The Rise of IDPs in the Enterprise
Internal Developer Platforms (IDPs) have emerged as one of the key outcomes of the platform engineering trend, as highlighted in the Gartner Hype Cycle for Emerging Technologies 2024. Gartner identifies by adopting IDPs developer productivity gets maximized as organizations can better manage the complexity of modern software development, particularly in environments that involve multiple cloud services, container orchestration, and continuous delivery pipelines. As businesses seek to increase developer autonomy while maintaining governance and control, IDPs provide a way to balance these goals.

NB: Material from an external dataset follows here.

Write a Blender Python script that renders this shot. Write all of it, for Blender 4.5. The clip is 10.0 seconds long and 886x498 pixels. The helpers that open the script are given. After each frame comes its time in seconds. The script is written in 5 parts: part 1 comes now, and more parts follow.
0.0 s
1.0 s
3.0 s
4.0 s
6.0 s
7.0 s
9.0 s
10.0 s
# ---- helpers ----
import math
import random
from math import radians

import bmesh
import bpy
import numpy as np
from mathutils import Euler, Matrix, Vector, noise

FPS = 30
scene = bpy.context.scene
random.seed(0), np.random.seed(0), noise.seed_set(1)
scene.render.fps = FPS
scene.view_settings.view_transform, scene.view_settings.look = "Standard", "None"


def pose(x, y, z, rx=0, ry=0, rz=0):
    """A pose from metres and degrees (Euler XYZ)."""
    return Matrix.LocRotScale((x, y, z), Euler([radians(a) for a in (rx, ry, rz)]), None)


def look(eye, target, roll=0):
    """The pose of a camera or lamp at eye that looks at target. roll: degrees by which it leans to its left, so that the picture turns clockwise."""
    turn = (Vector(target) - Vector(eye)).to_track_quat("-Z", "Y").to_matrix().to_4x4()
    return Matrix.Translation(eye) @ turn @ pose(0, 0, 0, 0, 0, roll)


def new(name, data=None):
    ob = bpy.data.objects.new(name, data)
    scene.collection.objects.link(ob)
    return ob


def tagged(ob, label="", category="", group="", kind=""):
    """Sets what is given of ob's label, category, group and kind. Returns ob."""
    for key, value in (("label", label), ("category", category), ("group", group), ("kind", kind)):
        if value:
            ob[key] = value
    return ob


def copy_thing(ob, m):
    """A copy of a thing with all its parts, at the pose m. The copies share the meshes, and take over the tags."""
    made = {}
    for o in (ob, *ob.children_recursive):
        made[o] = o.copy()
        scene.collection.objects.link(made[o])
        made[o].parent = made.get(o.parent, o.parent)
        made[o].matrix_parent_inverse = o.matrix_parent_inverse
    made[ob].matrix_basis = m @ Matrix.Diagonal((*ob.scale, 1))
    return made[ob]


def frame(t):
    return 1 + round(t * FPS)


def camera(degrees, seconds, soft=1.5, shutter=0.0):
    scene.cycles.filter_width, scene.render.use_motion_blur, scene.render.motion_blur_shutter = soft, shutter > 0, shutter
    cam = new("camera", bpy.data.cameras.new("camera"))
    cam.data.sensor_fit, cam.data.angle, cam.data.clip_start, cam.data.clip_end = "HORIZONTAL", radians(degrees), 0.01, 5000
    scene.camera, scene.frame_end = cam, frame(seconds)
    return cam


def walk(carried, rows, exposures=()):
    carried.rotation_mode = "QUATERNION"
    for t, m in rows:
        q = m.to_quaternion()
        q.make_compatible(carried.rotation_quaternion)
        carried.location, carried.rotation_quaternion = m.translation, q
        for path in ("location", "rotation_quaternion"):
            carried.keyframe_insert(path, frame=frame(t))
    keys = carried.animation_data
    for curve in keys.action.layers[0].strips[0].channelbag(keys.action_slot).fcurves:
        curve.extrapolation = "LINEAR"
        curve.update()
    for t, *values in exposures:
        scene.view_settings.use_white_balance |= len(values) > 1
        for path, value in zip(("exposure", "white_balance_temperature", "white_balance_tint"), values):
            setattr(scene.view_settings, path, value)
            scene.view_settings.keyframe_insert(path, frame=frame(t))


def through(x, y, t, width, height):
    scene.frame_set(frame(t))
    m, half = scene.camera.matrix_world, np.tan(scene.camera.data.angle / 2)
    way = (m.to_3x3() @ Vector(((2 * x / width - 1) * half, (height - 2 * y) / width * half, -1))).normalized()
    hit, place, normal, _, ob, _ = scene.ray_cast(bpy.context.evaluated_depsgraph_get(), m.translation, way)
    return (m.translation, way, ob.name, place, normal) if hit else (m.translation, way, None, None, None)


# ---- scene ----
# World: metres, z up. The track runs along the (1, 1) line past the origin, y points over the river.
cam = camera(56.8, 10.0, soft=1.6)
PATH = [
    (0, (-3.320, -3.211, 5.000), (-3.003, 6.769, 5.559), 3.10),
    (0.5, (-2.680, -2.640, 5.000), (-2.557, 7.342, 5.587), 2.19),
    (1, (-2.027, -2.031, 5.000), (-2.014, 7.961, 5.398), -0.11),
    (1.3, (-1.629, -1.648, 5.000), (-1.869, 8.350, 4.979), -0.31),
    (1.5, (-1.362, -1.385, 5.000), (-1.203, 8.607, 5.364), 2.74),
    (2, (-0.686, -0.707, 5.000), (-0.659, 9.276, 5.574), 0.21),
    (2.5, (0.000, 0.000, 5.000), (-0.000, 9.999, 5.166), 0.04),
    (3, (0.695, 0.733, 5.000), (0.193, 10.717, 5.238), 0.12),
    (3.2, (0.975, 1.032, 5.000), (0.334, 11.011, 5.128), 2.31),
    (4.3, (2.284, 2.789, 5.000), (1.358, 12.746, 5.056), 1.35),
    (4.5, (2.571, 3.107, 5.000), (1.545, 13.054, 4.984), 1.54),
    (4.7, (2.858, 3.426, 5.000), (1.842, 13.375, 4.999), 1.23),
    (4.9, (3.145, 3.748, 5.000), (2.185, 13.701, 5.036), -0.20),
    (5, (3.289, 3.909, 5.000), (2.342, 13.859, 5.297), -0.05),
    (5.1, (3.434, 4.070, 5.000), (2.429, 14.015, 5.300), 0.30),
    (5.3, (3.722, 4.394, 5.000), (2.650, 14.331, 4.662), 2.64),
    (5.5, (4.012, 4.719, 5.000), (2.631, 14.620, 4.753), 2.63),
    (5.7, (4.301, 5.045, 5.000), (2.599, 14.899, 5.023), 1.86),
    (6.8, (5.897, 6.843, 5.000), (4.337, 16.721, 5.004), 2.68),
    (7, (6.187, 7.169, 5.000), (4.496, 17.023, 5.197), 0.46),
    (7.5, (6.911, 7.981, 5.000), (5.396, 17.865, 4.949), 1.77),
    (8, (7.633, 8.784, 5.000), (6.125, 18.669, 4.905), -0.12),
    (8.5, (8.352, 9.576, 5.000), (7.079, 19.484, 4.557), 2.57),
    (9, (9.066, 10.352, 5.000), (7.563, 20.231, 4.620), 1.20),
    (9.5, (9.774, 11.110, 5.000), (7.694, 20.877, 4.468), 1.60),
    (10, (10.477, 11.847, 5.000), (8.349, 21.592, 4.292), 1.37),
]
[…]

As more organizations transition to platform engineering approaches, using IDPs is expected to rise in industries such as finance, healthcare, and telecommunications, where complex, highly regulated environments demand agility and security. An IDP is a strategic investment that can significantly enhance an organization's software development capabilities. IDPs can drive innovation, improve efficiency, and accelerate growth by providing developers with the tools and resources they need to succeed.